In 2002, the Colombian military launched Operation Orion, a controversial urban military operation involving helicopters, armored vehicles, and hundreds of soldiers in civilian neighborhoods. The operation succeeded in dislodging guerrilla groups, but at a devastating human cost. Scholars from the Universidad de Antioquia have documented forced disappearances, extrajudicial actions, and deep community trauma that persisted for years.

The Escalators That Changed Everything

In 2011, the city installed a set of six outdoor public escalators covering 384 meters of steep hillside — the equivalent of a 28-story building. Before the escalators, residents had to climb roughly 350 steps just to get home. For elderly residents, parents with small children, and anyone carrying groceries, the daily climb was physically punishing and socially isolating.

The escalators cut a 35-minute climb to about 6 minutes.
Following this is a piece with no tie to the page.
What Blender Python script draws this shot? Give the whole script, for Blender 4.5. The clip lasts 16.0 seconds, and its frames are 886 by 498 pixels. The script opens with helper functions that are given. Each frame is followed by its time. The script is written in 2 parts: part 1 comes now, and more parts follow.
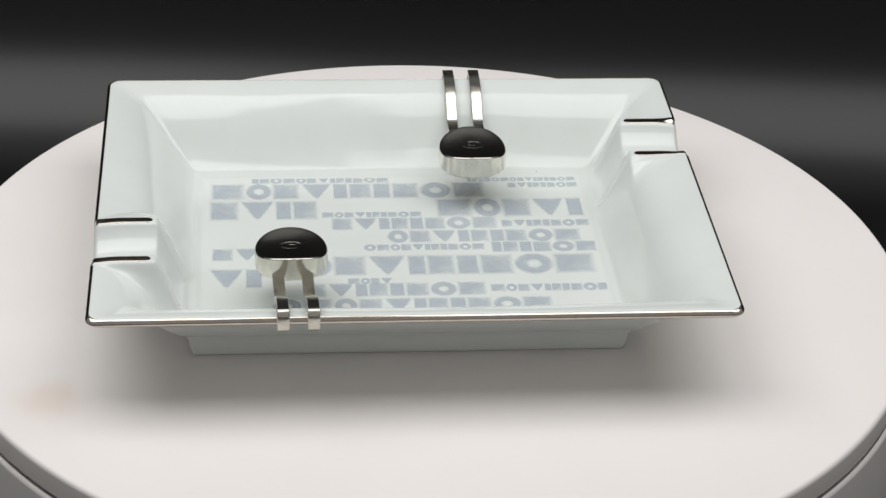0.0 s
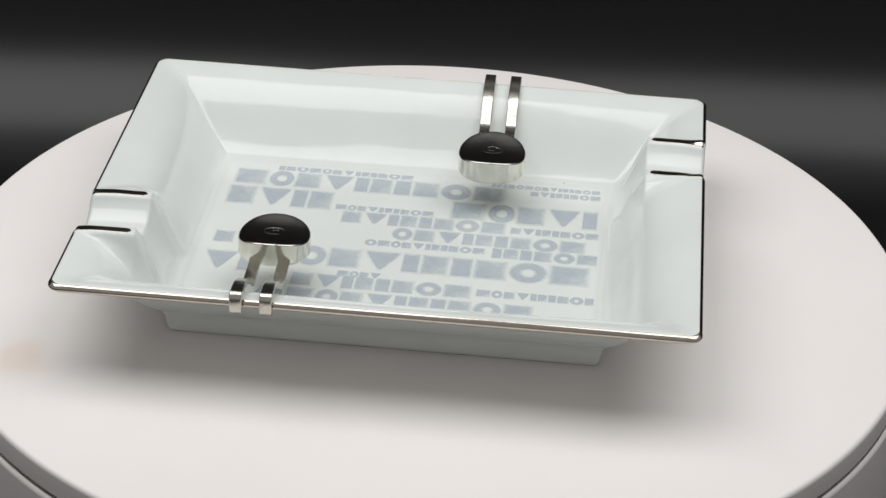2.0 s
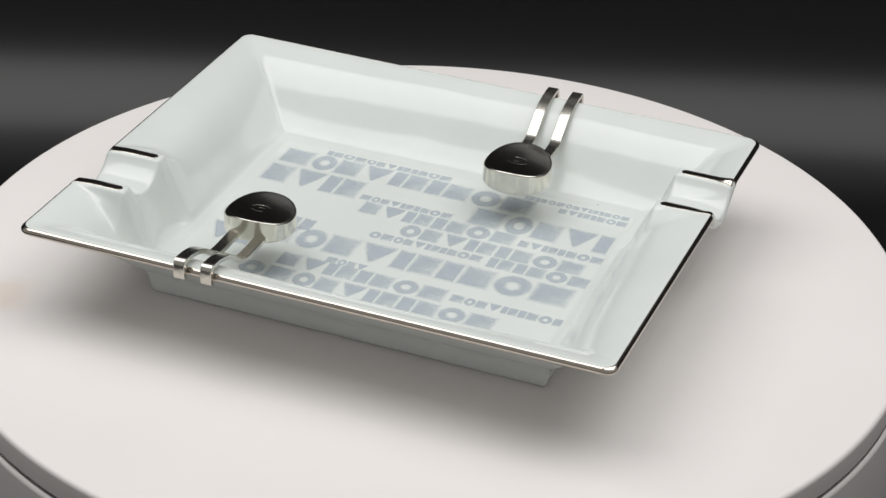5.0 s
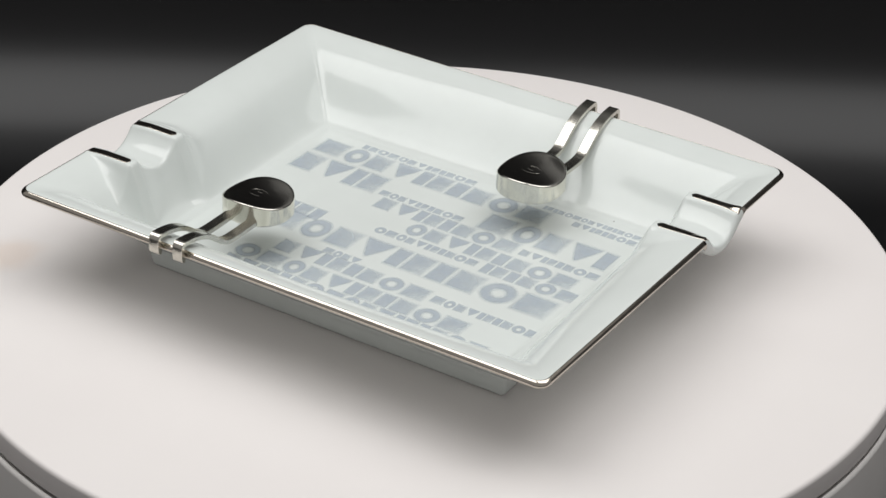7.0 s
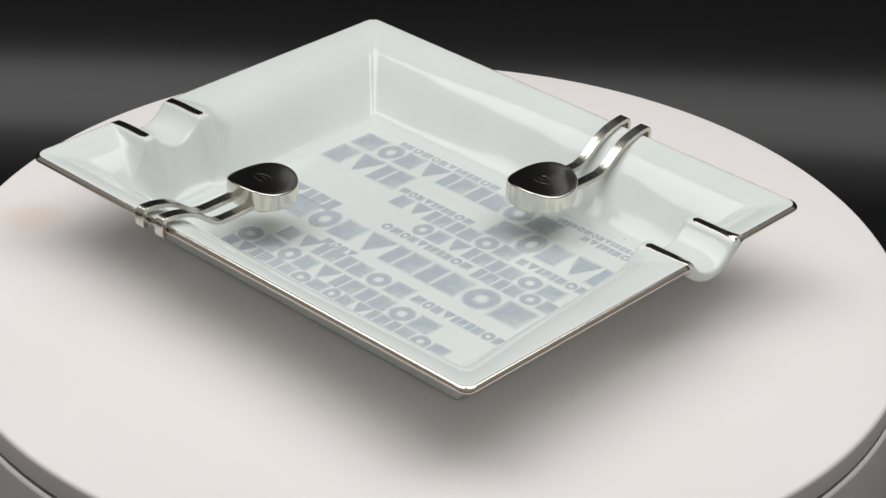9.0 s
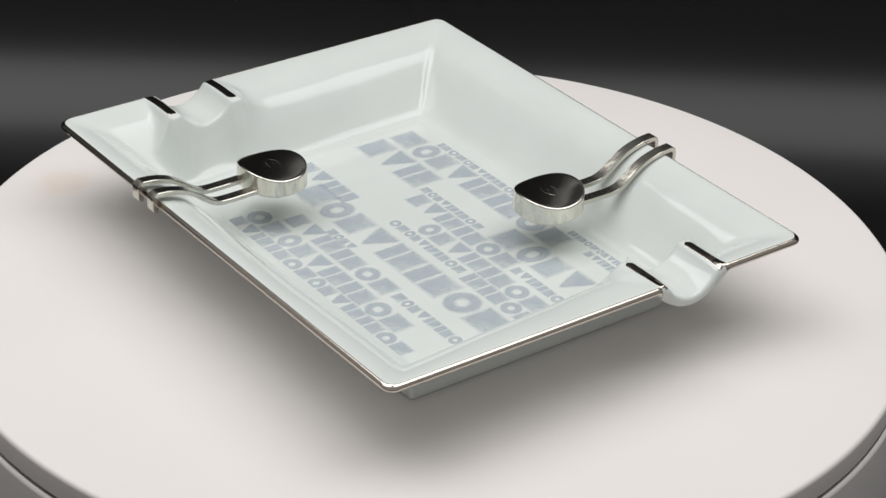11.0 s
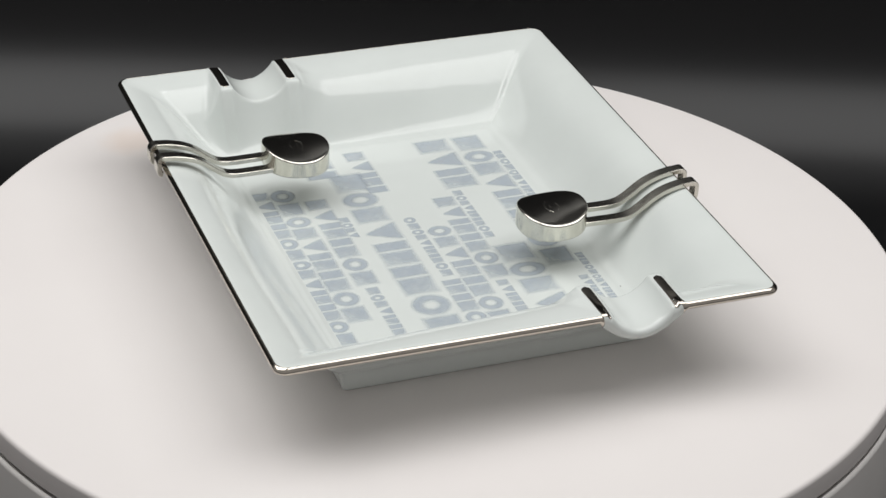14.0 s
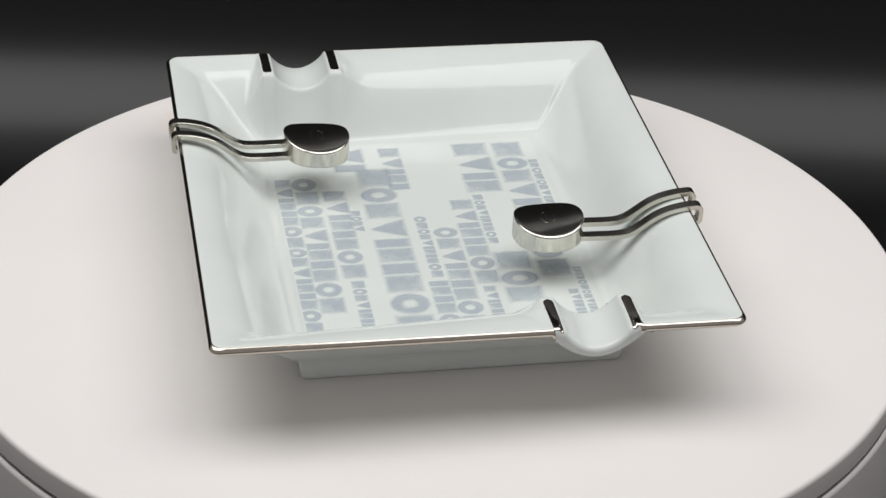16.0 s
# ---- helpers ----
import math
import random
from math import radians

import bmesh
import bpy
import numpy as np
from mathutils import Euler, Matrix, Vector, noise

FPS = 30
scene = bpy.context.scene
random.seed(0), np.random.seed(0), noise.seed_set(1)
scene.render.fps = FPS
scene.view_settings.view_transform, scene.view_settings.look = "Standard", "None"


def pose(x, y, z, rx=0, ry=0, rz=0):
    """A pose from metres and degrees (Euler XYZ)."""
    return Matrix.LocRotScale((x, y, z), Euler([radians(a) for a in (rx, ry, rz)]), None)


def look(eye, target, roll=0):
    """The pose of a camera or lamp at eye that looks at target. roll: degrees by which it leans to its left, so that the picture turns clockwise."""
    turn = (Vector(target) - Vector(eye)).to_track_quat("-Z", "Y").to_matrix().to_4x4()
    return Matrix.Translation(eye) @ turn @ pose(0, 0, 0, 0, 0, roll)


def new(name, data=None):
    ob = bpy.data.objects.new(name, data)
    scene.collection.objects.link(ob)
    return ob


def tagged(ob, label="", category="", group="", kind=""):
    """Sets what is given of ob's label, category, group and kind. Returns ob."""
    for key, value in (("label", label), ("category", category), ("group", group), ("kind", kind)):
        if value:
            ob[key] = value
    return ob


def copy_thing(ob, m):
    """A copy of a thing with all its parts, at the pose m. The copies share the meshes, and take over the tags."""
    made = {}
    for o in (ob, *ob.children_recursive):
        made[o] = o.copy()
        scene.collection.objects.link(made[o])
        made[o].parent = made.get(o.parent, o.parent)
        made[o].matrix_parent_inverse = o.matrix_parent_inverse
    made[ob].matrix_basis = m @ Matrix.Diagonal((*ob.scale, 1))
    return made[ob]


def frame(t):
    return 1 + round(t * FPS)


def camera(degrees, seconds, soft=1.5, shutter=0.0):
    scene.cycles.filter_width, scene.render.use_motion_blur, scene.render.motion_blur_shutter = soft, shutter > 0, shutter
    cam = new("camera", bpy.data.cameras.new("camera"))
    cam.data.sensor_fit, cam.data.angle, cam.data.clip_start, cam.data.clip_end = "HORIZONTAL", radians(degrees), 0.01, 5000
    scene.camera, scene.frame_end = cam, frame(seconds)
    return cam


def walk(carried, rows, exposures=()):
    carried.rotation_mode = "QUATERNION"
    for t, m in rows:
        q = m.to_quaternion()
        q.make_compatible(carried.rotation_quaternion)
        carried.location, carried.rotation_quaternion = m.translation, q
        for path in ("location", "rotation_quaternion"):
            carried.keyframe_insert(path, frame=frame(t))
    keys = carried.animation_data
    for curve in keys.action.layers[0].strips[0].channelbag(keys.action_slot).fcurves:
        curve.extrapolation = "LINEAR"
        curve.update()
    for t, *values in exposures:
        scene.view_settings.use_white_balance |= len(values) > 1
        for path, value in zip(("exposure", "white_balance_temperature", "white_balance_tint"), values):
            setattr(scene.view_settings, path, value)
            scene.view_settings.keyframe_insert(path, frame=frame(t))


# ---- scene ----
cam = camera(21.64, 16.0, soft=1.5)
EYE = Vector((0.0, -0.68102, 0.40728))
PITCH, YAW, ROLL = radians(30.275), radians(0.4445), 2.176
AHEAD = Vector((math.sin(YAW) * math.cos(PITCH), math.cos(YAW) * math.cos(PITCH), -math.sin(PITCH)))
VIEW = look(EYE, EYE + AHEAD, ROLL)
walk(cam, [(0.0, VIEW), (16.0, VIEW)])

# ---- light: two soft boxes hung over the table, and the dim room ----
world = bpy.data.worlds.new("room_gloom")
scene.world = world
world.use_nodes = True
world.node_tree.nodes["Background"].inputs["Color"].default_value = (0.485, 0.472, 0.465, 1)
world.node_tree.nodes["Background"].inputs["Strength"].default_value = 0.60


def soft_box(name, eye, target, sx, sy, watts, colour):
    data = bpy.data.lights.new(name, "AREA")
    data.shape, data.size, data.size_y, data.energy, data.color = "RECTANGLE", sx, sy, watts, colour
    ob = new(name, data)
    ob.matrix_world = look(eye, target)
    return ob


for lamp_x, watts in ((-0.29, 2.42), (0.29, 2.16)):
    soft_box("soft_box_lamp", (lamp_x, 0.01, 0.60), (lamp_x * 0.8, 0.0, 0.0), 0.46, 0.54, watts, (0.99, 0.985, 0.975))
scene.view_settings.exposure = 0.0


# ---- materials ----
def shader(name):
    m = bpy.data.materials.new(name)
    m.use_nodes = True
    nt = m.node_tree
    return m, nt, nt.nodes["Principled BSDF"]


def link(nt, a, b):
    nt.links.new(a, b)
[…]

But their significance went beyond convenience. Research from the Colegio Mayor de Antioquia documents how the escalators triggered a transformation of dwelling and productive dynamics — new shops, cafes, and micro-businesses opened along the escalator corridors almost immediately.

Graffiti as Memory

The most visible transformation came from the community itself. Young artists began painting the walls of Comuna 13 with murals that told the neighborhood’s story — not the sanitized version, but the real one. Images of Operación Orion, forced displacement, lost family members, and resilience cover every surface.

A study published in SciELO Colombia analyzed the Graffitour — the community-managed walking tour through the murals — and found that it functions as a genuine cultural heritage intervention, not just a tourist attraction. The tours are run by local residents who lived through the violence, and the narrative they offer is unflinching.

Academic research from the Universidad Autónoma de Querétaro frames the street art as a “device for social change” — the murals give the community ownership over its own story, countering both the government’s triumphalist narrative and outsiders’ tendency to reduce Comuna 13 to its violent past.

Hip-Hop and the Youth Movement

Hip-hop has been central to Comuna 13’s cultural identity since the 1990s, when young people used rap as a form of expression and resistance during the worst years of violence. Today, breakdancing crews perform daily along the escalator route, and several recording studios operate in the neighborhood.

Research from Academia.edu describes how youth use graffiti and hip-hop to understand and distance themselves from violence — creating a new identity for the barrio that neither denies its history nor is defined by it.

The Tourism Question

Comuna 13 now receives an estimated 4,000 to 8,000 visitors per day during peak season. A 2023 thesis from the Universidad Politécnica de Madrid analyzes the neighborhood’s transformation “from informal settlement to tourist destination,” evaluating the spatial, economic, and social impacts — including the unforeseen consequences.

A separate study from the Universidad de Antioquia critically examines how tourism management has turned what were once stigmatized sectors into global tourist destinations, asking whose interests are truly served. Gentrification pressures are real: longtime residents face rising rents as tourist-oriented businesses move in.

The community has responded with its own governance structures. Local tour guide associations regulate who can lead tours (only residents of the neighborhood), and a portion of tour proceeds funds community projects.

Visiting Comuna 13

The best way to experience Comuna 13 is through a community-led graffiti tour. These typically last 2–3 hours and include:

Getting there: Take Metro Line B to San Javier station, then walk or take a short taxi ride to the escalators. Most guided tours start near the base of the escalators.

When to go: Morning visits (before 11 AM) are less crowded. The neighborhood is generally safe during daylight hours, but stick to the main escalator route and go with a guide for the fullest experience.

What to know: This is a living neighborhood, not a theme park. Residents are going about their daily lives. Ask before photographing people, buy from local vendors when you can, and tip your guide — this is a community that has earned every bit of the prosperity tourism brings.